Dataset excerpt
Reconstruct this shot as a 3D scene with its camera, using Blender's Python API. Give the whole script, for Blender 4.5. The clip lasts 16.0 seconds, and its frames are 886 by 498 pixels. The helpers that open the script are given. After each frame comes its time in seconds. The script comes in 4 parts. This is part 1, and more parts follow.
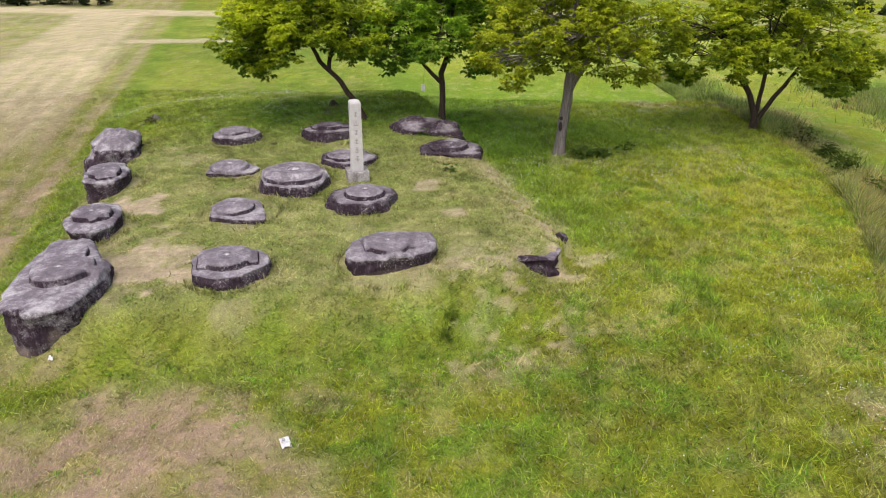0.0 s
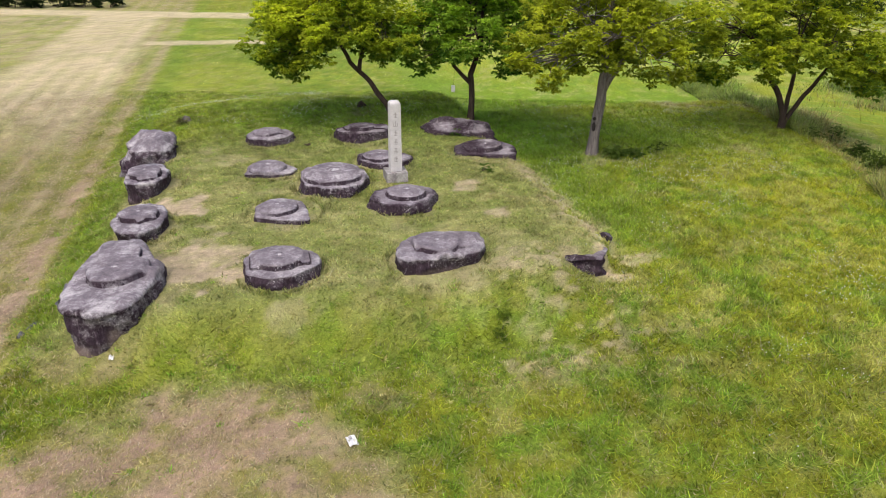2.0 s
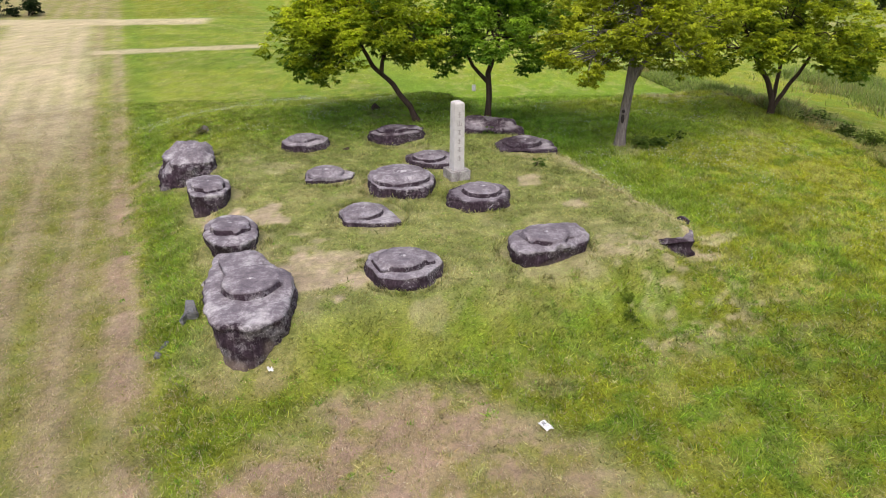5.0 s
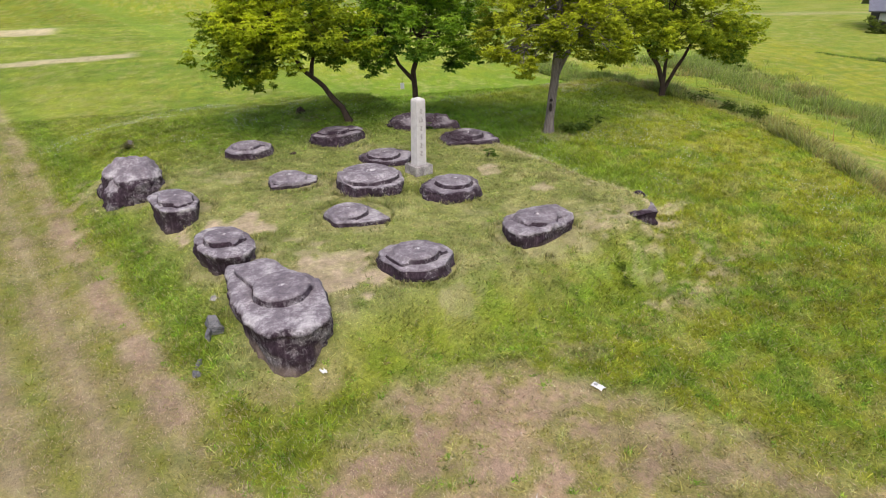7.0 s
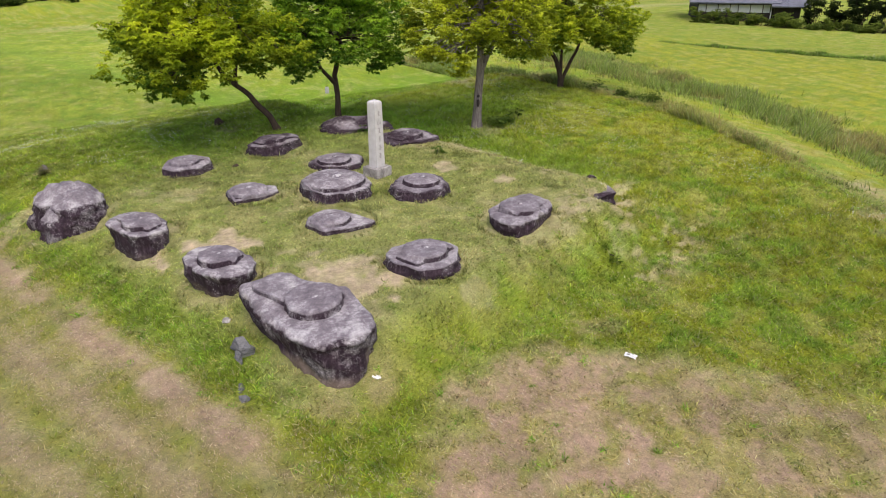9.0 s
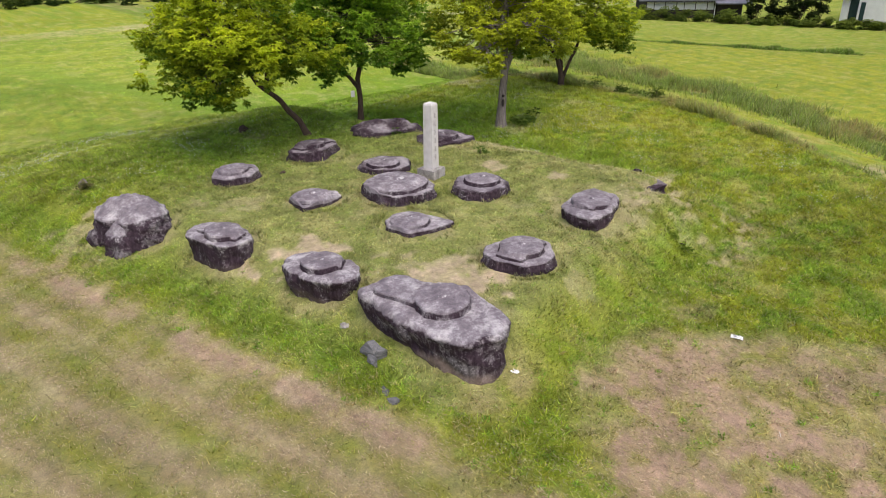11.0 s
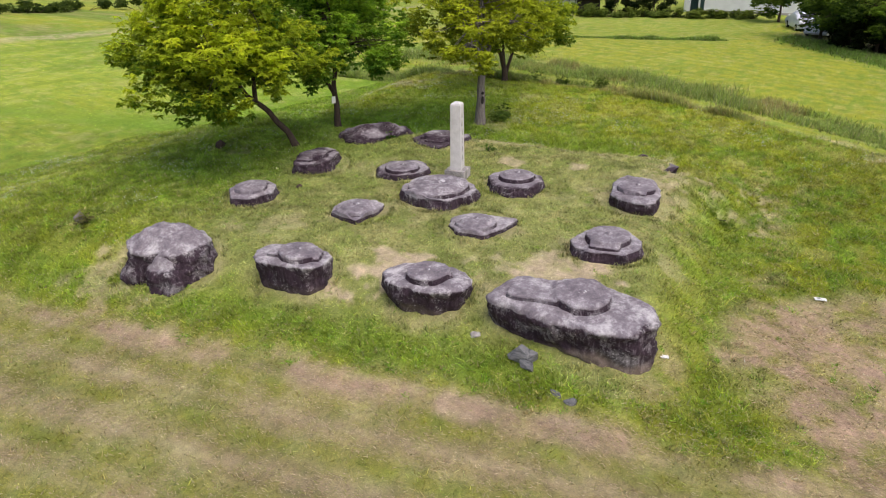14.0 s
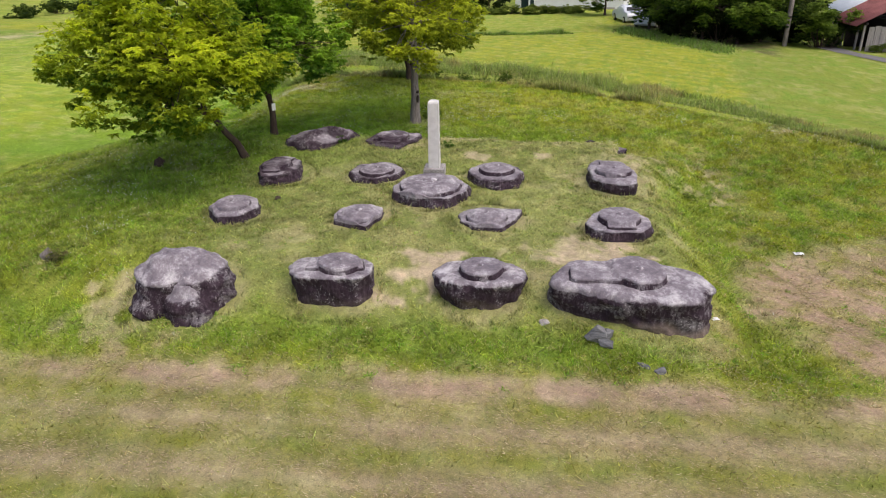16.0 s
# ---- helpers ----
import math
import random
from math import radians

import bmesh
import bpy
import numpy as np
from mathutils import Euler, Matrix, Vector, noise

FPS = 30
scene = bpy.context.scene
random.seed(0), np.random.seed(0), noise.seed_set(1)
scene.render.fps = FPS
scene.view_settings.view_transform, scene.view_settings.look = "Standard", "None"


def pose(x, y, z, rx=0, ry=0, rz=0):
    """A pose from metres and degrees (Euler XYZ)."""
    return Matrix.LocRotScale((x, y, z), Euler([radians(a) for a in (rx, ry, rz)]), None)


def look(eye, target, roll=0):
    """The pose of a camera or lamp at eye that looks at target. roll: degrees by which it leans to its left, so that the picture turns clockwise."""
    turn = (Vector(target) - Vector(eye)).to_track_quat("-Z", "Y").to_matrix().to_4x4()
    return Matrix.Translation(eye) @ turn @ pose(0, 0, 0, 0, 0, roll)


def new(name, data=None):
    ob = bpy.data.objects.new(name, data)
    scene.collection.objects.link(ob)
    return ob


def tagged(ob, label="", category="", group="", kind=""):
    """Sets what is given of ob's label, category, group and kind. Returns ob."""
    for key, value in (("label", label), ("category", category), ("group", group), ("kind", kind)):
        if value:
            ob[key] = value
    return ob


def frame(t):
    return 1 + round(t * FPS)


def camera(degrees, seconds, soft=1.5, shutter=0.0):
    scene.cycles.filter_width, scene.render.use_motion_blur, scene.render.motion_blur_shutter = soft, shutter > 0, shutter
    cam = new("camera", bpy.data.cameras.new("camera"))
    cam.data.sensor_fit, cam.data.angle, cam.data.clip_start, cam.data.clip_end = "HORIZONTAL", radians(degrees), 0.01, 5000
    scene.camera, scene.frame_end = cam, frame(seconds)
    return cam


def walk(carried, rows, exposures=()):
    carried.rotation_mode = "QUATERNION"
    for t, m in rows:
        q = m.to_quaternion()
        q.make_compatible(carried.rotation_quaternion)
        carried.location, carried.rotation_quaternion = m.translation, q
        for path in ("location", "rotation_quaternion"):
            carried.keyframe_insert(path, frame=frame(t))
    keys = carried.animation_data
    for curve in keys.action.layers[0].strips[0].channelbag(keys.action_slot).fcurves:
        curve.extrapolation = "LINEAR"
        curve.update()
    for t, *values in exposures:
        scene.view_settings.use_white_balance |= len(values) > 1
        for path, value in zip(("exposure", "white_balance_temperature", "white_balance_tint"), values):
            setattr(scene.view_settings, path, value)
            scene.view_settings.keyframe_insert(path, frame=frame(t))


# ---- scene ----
cam = camera(64.3, 16.0, soft=1.0)
METRES, EYE, TILT, LEAN, TURN = 21.7, 6.28, 0.0, 0.0, 0.0
ROWS = [
    (0.0, 0.0, 0.0, 0.0, 0.34, -24.62, -0.73),
    (0.5, -0.0029, -0.0016, 0.0003, 0.36, -24.58, -0.7),
    (1.0, -0.0103, -0.001, 0.0008, 0.37, -24.58, -0.66),
    (1.5, -0.0217, -0.0021, 0.0005, 0.39, -24.56, -0.6),
    (2.0, -0.039, -0.0033, -0.0001, 0.43, -24.55, -0.54),
    (2.5, -0.0617, -0.0043, -0.0002, 0.49, -24.54, -0.48),
    (3.0, -0.0872, -0.0065, -0.0004, 0.56, -24.55, -0.4),
    (3.2, -0.098, -0.0073, -0.0004, 0.58, -24.55, -0.38),
    (5.3, -0.2312, -0.0104, 0.0026, -9.96, -24.46, -0.2),
    (5.5, -0.2439, -0.0105, 0.0028, -11.27, -24.45, -0.19),
    (6.0, -0.2765, -0.0107, 0.0029, -14.55, -24.42, -0.17),
    (6.5, -0.3103, -0.0082, 0.0033, -17.84, -24.44, -0.03),
    (7.0, -0.3441, -0.0012, 0.0036, -21.13, -24.44, 0.04),
    (7.5, -0.377, 0.0077, 0.0038, -24.38, -24.45, 0.1),
    (8.0, -0.4075, 0.0213, 0.0033, -27.64, -24.43, 0.17),
    (8.2, -0.4197, 0.0272, 0.0035, -28.94, -24.43, 0.19),
    (10.3, -0.5447, 0.0972, 0.0081, -40.58, -24.41, 0.41),
    (10.5, -0.5569, 0.1053, 0.0083, -40.58, -24.41, 0.44),
    (11.0, -0.5837, 0.1267, 0.0089, -40.56, -24.39, 0.53),
    (11.5, -0.6087, 0.1491, 0.0089, -42.95, -24.4, 0.55),
    (12.0, -0.6329, 0.1718, 0.009, -49.83, -24.46, 0.5),
    (12.5, -0.6543, 0.1966, 0.0085, -53.98, -24.47, 0.6),
    (13.0, -0.6762, 0.2214, 0.0079, -53.94, -24.46, 0.74),
    (13.5, -0.6956, 0.2508, 0.0073, -53.93, -24.42, 0.88),
    (14.0, -0.714, 0.2857, 0.0064, -53.88, -24.41, 0.98),
    (14.5, -0.7352, 0.3233, 0.0061, -54.53, -24.37, 0.99),
    (15.0, -0.7583, 0.3594, 0.0071, -60.19, -24.49, 0.9),
    (15.5, -0.7796, 0.3974, 0.0069, -65.87, -24.54, 0.85),
    (16.0, -0.7989, 0.4368, 0.0065, -68.88, -24.56, 0.93),
]
walk(cam, [(t, pose(0, 0, EYE, TILT, LEAN, TURN) @ pose(METRES * x, METRES * y, METRES * z, 90 + pitch, roll, yaw)) for t, x, y, z, yaw, pitch, roll in ROWS], [(0, 0.47), (16, 0.47)])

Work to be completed
Copy each line above precisely, dropping the pictures.

Final result
Reconstruct this shot as a 3D scene with its camera, using Blender's Python API. Give the whole script, for Blender 4.5. The clip lasts 16.0 seconds, and its frames are 886 by 498 pixels. The helpers that open the script are given. After each frame comes its time in seconds. The script comes in 4 parts. This is part 1, and more parts follow.
0.0 s
2.0 s
5.0 s
7.0 s
9.0 s
11.0 s
14.0 s
16.0 s
# ---- helpers ----
import math
import random
from math import radians

import bmesh
import bpy
import numpy as np
from mathutils import Euler, Matrix, Vector, noise

FPS = 30
scene = bpy.context.scene
random.seed(0), np.random.seed(0), noise.seed_set(1)
scene.render.fps = FPS
scene.view_settings.view_transform, scene.view_settings.look = "Standard", "None"


def pose(x, y, z, rx=0, ry=0, rz=0):
    """A pose from metres and degrees (Euler XYZ)."""
    return Matrix.LocRotScale((x, y, z), Euler([radians(a) for a in (rx, ry, rz)]), None)


def look(eye, target, roll=0):
    """The pose of a camera or lamp at eye that looks at target. roll: degrees by which it leans to its left, so that the picture turns clockwise."""
    turn = (Vector(target) - Vector(eye)).to_track_quat("-Z", "Y").to_matrix().to_4x4()
    return Matrix.Translation(eye) @ turn @ pose(0, 0, 0, 0, 0, roll)


def new(name, data=None):
    ob = bpy.data.objects.new(name, data)
    scene.collection.objects.link(ob)
    return ob


def tagged(ob, label="", category="", group="", kind=""):
    """Sets what is given of ob's label, category, group and kind. Returns ob."""
    for key, value in (("label", label), ("category", category), ("group", group), ("kind", kind)):
        if value:
            ob[key] = value
    return ob


def frame(t):
    return 1 + round(t * FPS)


def camera(degrees, seconds, soft=1.5, shutter=0.0):
    scene.cycles.filter_width, scene.render.use_motion_blur, scene.render.motion_blur_shutter = soft, shutter > 0, shutter
    cam = new("camera", bpy.data.cameras.new("camera"))
    cam.data.sensor_fit, cam.data.angle, cam.data.clip_start, cam.data.clip_end = "HORIZONTAL", radians(degrees), 0.01, 5000
    scene.camera, scene.frame_end = cam, frame(seconds)
    return cam


def walk(carried, rows, exposures=()):
    carried.rotation_mode = "QUATERNION"
    for t, m in rows:
        q = m.to_quaternion()
        q.make_compatible(carried.rotation_quaternion)
        carried.location, carried.rotation_quaternion = m.translation, q
        for path in ("location", "rotation_quaternion"):
            carried.keyframe_insert(path, frame=frame(t))
    keys = carried.animation_data
    for curve in keys.action.layers[0].strips[0].channelbag(keys.action_slot).fcurves:
        curve.extrapolation = "LINEAR"
        curve.update()
    for t, *values in exposures:
        scene.view_settings.use_white_balance |= len(values) > 1
        for path, value in zip(("exposure", "white_balance_temperature", "white_balance_tint"), values):
            setattr(scene.view_settings, path, value)
            scene.view_settings.keyframe_insert(path, frame=frame(t))


# ---- scene ----
cam = camera(64.3, 16.0, soft=1.0)
METRES, EYE, TILT, LEAN, TURN = 21.7, 6.28, 0.0, 0.0, 0.0
ROWS = [
    (0.0, 0.0, 0.0, 0.0, 0.34, -24.62, -0.73),
    (0.5, -0.0029, -0.0016, 0.0003, 0.36, -24.58, -0.7),
    (1.0, -0.0103, -0.001, 0.0008, 0.37, -24.58, -0.66),
    (1.5, -0.0217, -0.0021, 0.0005, 0.39, -24.56, -0.6),
    (2.0, -0.039, -0.0033, -0.0001, 0.43, -24.55, -0.54),
    (2.5, -0.0617, -0.0043, -0.0002, 0.49, -24.54, -0.48),
    (3.0, -0.0872, -0.0065, -0.0004, 0.56, -24.55, -0.4),
    (3.2, -0.098, -0.0073, -0.0004, 0.58, -24.55, -0.38),
    (5.3, -0.2312, -0.0104, 0.0026, -9.96, -24.46, -0.2),
    (5.5, -0.2439, -0.0105, 0.0028, -11.27, -24.45, -0.19),
    (6.0, -0.2765, -0.0107, 0.0029, -14.55, -24.42, -0.17),
    (6.5, -0.3103, -0.0082, 0.0033, -17.84, -24.44, -0.03),
    (7.0, -0.3441, -0.0012, 0.0036, -21.13, -24.44, 0.04),
    (7.5, -0.377, 0.0077, 0.0038, -24.38, -24.45, 0.1),
    (8.0, -0.4075, 0.0213, 0.0033, -27.64, -24.43, 0.17),
    (8.2, -0.4197, 0.0272, 0.0035, -28.94, -24.43, 0.19),
    (10.3, -0.5447, 0.0972, 0.0081, -40.58, -24.41, 0.41),
    (10.5, -0.5569, 0.1053, 0.0083, -40.58, -24.41, 0.44),
    (11.0, -0.5837, 0.1267, 0.0089, -40.56, -24.39, 0.53),
    (11.5, -0.6087, 0.1491, 0.0089, -42.95, -24.4, 0.55),
    (12.0, -0.6329, 0.1718, 0.009, -49.83, -24.46, 0.5),
    (12.5, -0.6543, 0.1966, 0.0085, -53.98, -24.47, 0.6),
    (13.0, -0.6762, 0.2214, 0.0079, -53.94, -24.46, 0.74),
    (13.5, -0.6956, 0.2508, 0.0073, -53.93, -24.42, 0.88),
    (14.0, -0.714, 0.2857, 0.0064, -53.88, -24.41, 0.98),
    (14.5, -0.7352, 0.3233, 0.0061, -54.53, -24.37, 0.99),
    (15.0, -0.7583, 0.3594, 0.0071, -60.19, -24.49, 0.9),
    (15.5, -0.7796, 0.3974, 0.0069, -65.87, -24.54, 0.85),
    (16.0, -0.7989, 0.4368, 0.0065, -68.88, -24.56, 0.93),
]
walk(cam, [(t, pose(0, 0, EYE, TILT, LEAN, TURN) @ pose(METRES * x, METRES * y, METRES * z, 90 + pitch, roll, yaw)) for t, x, y, z, yaw, pitch, roll in ROWS], [(0, 0.47), (16, 0.47)])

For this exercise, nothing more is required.